The fact that Herakles had twelve labors and there are twelve constellations in the zodiac (which, in turn, is probably because there are twelve months in a year) has inevitably led to attempts to tie the two together, but people who attempt this really have to stretch on occasion. Speaking of stretching, Ursa Major and Minor are sometimes said to have longer tails than most bears because Zeus stretched them out when pulling them into the sky. I’ve seen it suggested that this was actually due to the Greeks seeing the bear as reversed from how earlier cultures did, and that the Big Dipper part was originally the HEAD of Ursa Major.
Of course, the constellations only have any meaning when seen from Earth, or at least near Earth. The stars that we see as grouped together are often actually many light-years apart. This is why it’s kind of weird when stories that involve interstellar travel still have the characters using our own designations for stars, although I suppose that’s really for our benefit. The green-skinned Orions in Star Trek, for instance, probably don’t call THEMSELVES by the name of a constellation visible from Earth. (According to Memory Alpha, their home star is Pi 3 Orionis, a designation that only makes sense when seen from an Earthly perspective.)

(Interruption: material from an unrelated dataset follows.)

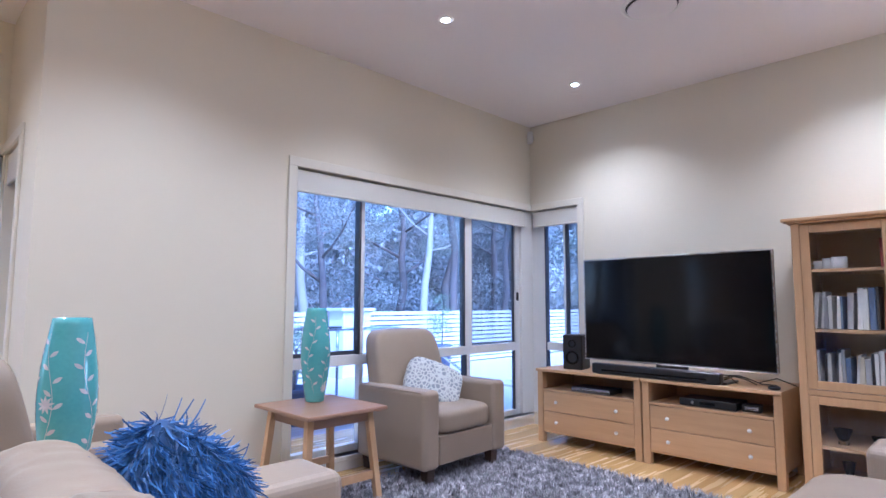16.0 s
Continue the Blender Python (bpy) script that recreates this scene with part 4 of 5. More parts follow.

And it’s not like we don’t have plenty of precedents for foreigners using a different name for a place than its actual inhabitants. For instance, the people who call themselves Deutsch are known as Germans in English, while Spanish speakers call the country Allemagne. Wikipedia’s page on Sirius in fiction lists several works in which its planets are inhabited by dog-like beings, including Lucian of Samosata’s True History and a sequel to 101 Dalmatians (the book, not the movie) that I’d never heard of before. There was also “a party of Young Conservatives from Sirius B,” described as “smartly dressed young dogs,” eating at Milliways in Douglas Adams’ The Restaurant at the End of the Universe. As far as I know, however, these were all intended to be humorous, and this association hasn’t been made in more serious (pun intended) science fiction. But then, how many works of fiction are there that make Martians belligerent, as per their planet being named after a war god? Our names for these celestial places tend to stick in the public consciousness.